## GIVEN DATA
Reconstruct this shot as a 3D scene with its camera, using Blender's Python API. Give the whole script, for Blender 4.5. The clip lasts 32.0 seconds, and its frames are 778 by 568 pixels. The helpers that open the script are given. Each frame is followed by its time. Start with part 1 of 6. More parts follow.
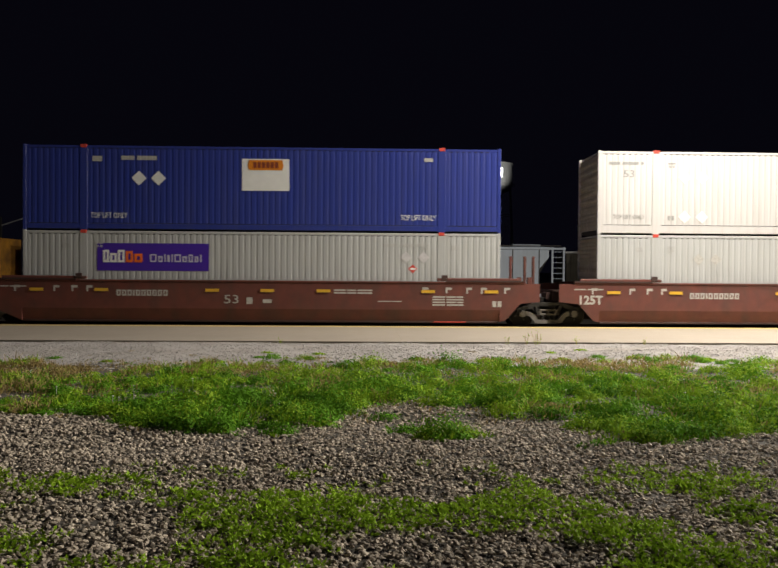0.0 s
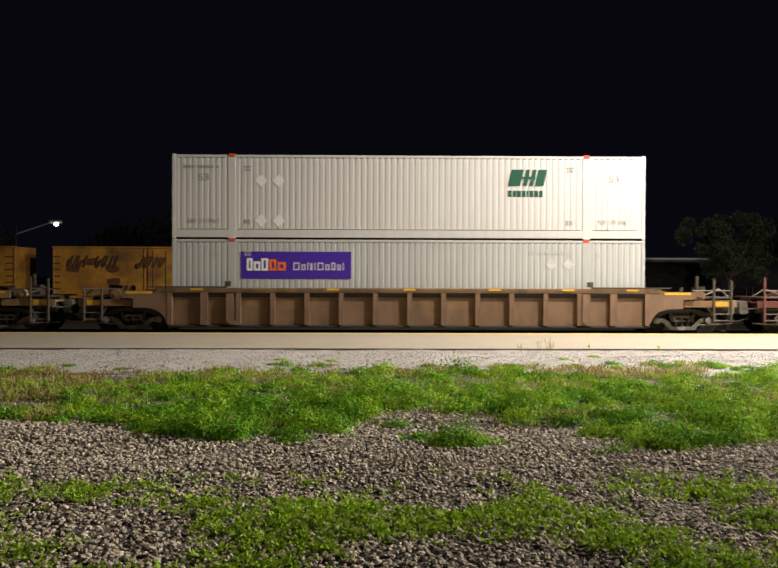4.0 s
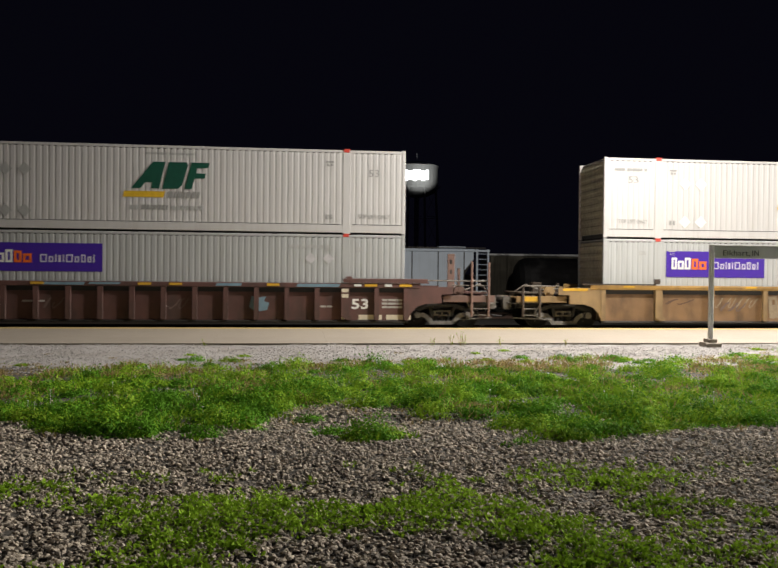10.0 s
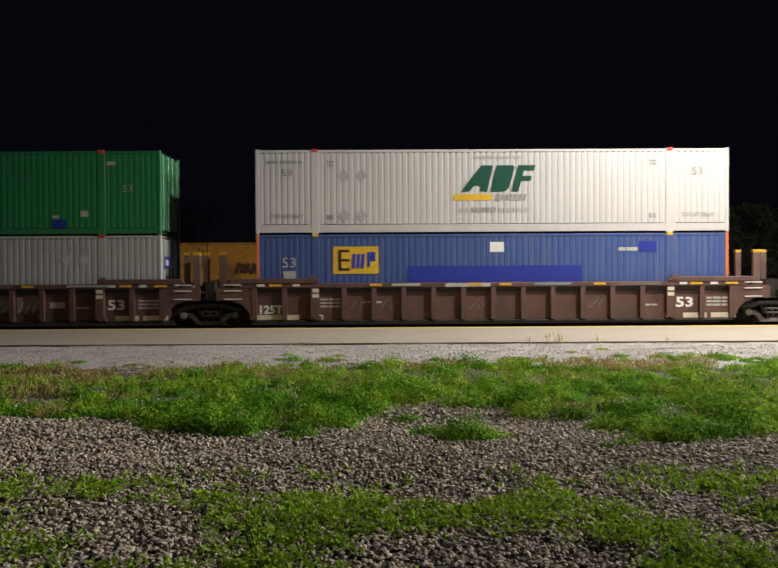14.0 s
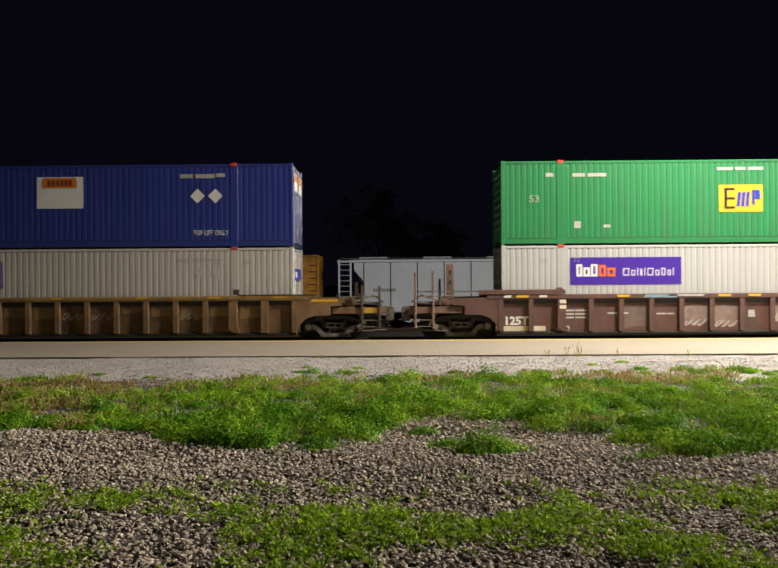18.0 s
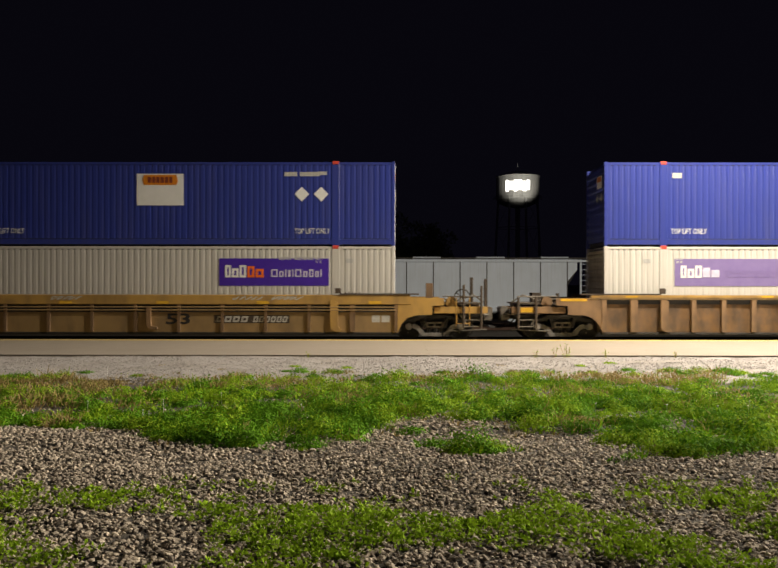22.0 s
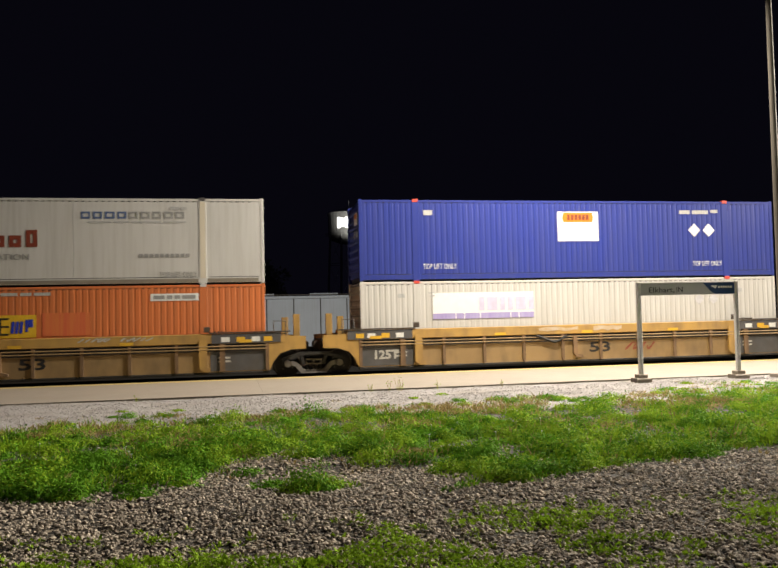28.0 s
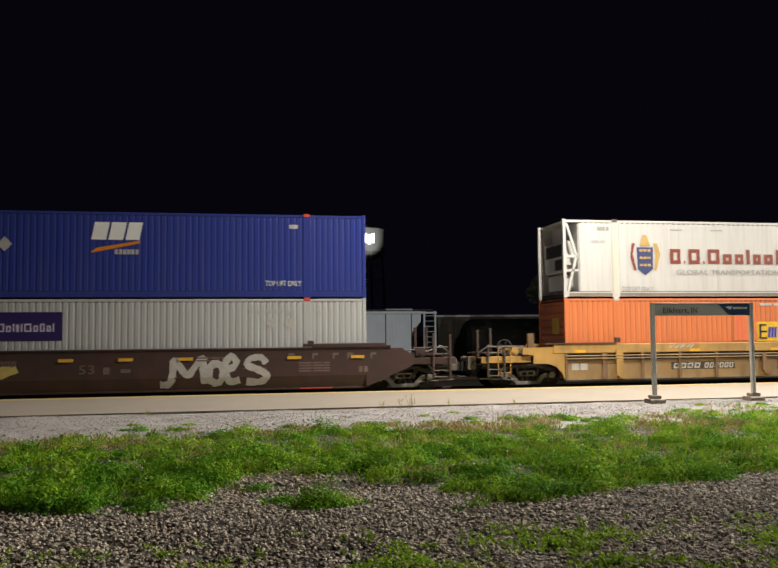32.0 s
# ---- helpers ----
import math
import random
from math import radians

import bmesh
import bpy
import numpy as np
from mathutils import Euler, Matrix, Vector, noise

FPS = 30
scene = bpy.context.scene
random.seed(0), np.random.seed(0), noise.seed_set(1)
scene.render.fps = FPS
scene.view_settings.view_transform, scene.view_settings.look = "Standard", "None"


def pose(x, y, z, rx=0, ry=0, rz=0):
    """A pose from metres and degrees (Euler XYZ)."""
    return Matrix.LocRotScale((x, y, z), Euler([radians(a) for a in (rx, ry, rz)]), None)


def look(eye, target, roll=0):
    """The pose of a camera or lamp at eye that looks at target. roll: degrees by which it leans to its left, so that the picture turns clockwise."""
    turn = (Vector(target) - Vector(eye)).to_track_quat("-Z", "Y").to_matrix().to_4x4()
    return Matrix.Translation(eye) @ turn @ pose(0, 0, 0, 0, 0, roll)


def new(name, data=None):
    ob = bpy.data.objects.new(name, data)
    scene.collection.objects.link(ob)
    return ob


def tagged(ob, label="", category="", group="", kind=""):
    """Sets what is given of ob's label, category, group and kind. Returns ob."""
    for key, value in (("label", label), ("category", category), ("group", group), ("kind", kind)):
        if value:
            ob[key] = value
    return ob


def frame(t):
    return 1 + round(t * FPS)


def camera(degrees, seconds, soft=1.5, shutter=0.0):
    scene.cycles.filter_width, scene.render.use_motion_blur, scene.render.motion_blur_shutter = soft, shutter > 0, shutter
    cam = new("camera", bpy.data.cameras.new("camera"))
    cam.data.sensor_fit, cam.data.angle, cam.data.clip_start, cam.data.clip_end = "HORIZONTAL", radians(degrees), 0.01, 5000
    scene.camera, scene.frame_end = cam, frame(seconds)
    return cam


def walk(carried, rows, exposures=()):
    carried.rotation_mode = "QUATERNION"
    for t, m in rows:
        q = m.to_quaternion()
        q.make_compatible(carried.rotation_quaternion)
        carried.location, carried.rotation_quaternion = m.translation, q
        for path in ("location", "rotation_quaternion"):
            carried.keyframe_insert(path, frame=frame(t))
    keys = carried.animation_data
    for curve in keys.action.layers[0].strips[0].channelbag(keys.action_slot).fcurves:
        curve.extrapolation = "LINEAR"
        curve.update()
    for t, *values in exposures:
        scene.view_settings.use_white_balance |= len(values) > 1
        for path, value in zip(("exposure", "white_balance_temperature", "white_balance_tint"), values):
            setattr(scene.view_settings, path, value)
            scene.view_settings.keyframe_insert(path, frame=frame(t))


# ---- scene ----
cam = camera(50.54, 32.0, soft=1.6, shutter=0.2)
EYE_Z = 1.930
# seconds, yaw, pitch, roll: a phone held at the eye, turned by hand
TURNS = [
    (0, -1.71, -0.95, -0.40), (0.5, -1.55, -0.98, -0.45), (1, -1.36, -1.02, -0.38), (1.5, -1.13, -1.00, -0.38),
    (2, -0.94, -0.87, -0.26), (2.5, -0.77, -0.81, -0.36), (3, -0.75, -0.72, -0.29), (3.5, -0.85, -0.59, -0.25),
    (5.5, -0.75, -0.23, -0.01), (6, -0.67, -0.17, -0.13), (6.5, -0.62, -0.21, -0.15), (7, -0.51, -0.20, -0.26),
    (7.5, -0.69, -0.13, -0.44), (8, -2.07, -0.03, -0.43), (8.5, -3.47, -0.06, -0.46), (9, -5.31, -0.16, -0.41),
    (9.5, -6.44, -0.60, -0.21), (10, -6.83, -0.81, -0.56), (10.5, -6.71, -0.99, -0.89), (11, -5.59, -1.22, -0.82),
    (11.5, -4.77, -1.26, -0.56), (12, -3.80, -1.22, -0.32), (12.5, -2.38, -1.16, -0.08), (13, -1.59, -1.15, 0.19),
    (13.5, -0.88, -1.01, 0.32), (15.5, 0.29, -0.58, 0.23), (16, 0.34, -0.44, 0.32), (16.5, 0.38, -0.33, 0.33),
    (17, 0.45, -0.26, 0.40), (17.5, 0.70, -0.11, 0.45), (18, 0.94, -0.00, 0.39), (18.5, 0.97, 0.01, 0.15),
    (19, 0.65, 0.06, 0.11), (19.5, 0.16, 0.16, -0.01), (20, -0.13, 0.19, 0.03), (20.5, -0.48, 0.15, -0.05),
    (21, -0.33, 0.10, -0.12), (21.5, -0.09, 0.07, -0.09), (22, 0.18, -0.02, -0.06), (22.5, 0.50, -0.20, -0.05),
    (23, 0.37, -0.32, -0.06), (23.5, 0.04, -0.50, -0.35), (24, -1.25, -0.50, -0.26), (24.5, -1.58, -0.61, -0.26),
    (26.5, -10.86, 0.52, 0.39), (27, -11.21, 1.83, 0.94), (27.5, -11.34, 2.19, 1.37), (28, -11.32, 2.39, 1.34),
    (28.5, -11.29, 2.83, 1.47), (29, -11.27, 3.58, 1.61), (29.5, -11.13, 3.74, 1.49), (30, -10.86, 3.88, 1.28),
    (30.5, -10.44, 3.84, 0.77), (31, -10.40, 3.67, 0.68), (31.5, -10.50, 3.58, 0.76), (32, -10.46, 3.57, 0.56),
]
walk(cam, [(t, pose(0, 0, EYE_Z, 90 + p, r, y)) for t, y, p, r in TURNS],
     [(0, 0.12, 6400, 13), (1, 0.36, 6500, 13), (2, 0.54, 6600, 13), (3.5, 0.54, 6600, 13), (6, 0.21, 6400, 13), (6.8, 0.25, 6400, 13), (8, 0.11, 6400, 13), (10, 0.18, 6150, 13), (11, 0.20, 6150, 13), (12, 0.04, 6150, 13), (13.5, 0.0, 6150, 13), (16, 0.33, 6500, 13), (17.2, 0.42, 6550, 13),
      (19, 0.38, 6700, 13), (22, 0.40, 7050, 13), (24.5, 0.40, 7000, 13), (27, 0.33, 6700, 13), (29.1, 0.31, 6500, 13), (30, 0.03, 6400, 13), (32, 0.02, 6300, 13)])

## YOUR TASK
Pick out each line above that includes "pose" and show it.

## FINAL ANSWER
def pose(x, y, z, rx=0, ry=0, rz=0):
    """A pose from metres and degrees (Euler XYZ)."""
    """The pose of a camera or lamp at eye that looks at target. roll: degrees by which it leans to its left, so that the picture turns clockwise."""
    return Matrix.Translation(eye) @ turn @ pose(0, 0, 0, 0, 0, roll)
walk(cam, [(t, pose(0, 0, EYE_Z, 90 + p, r, y)) for t, y, p, r in TURNS],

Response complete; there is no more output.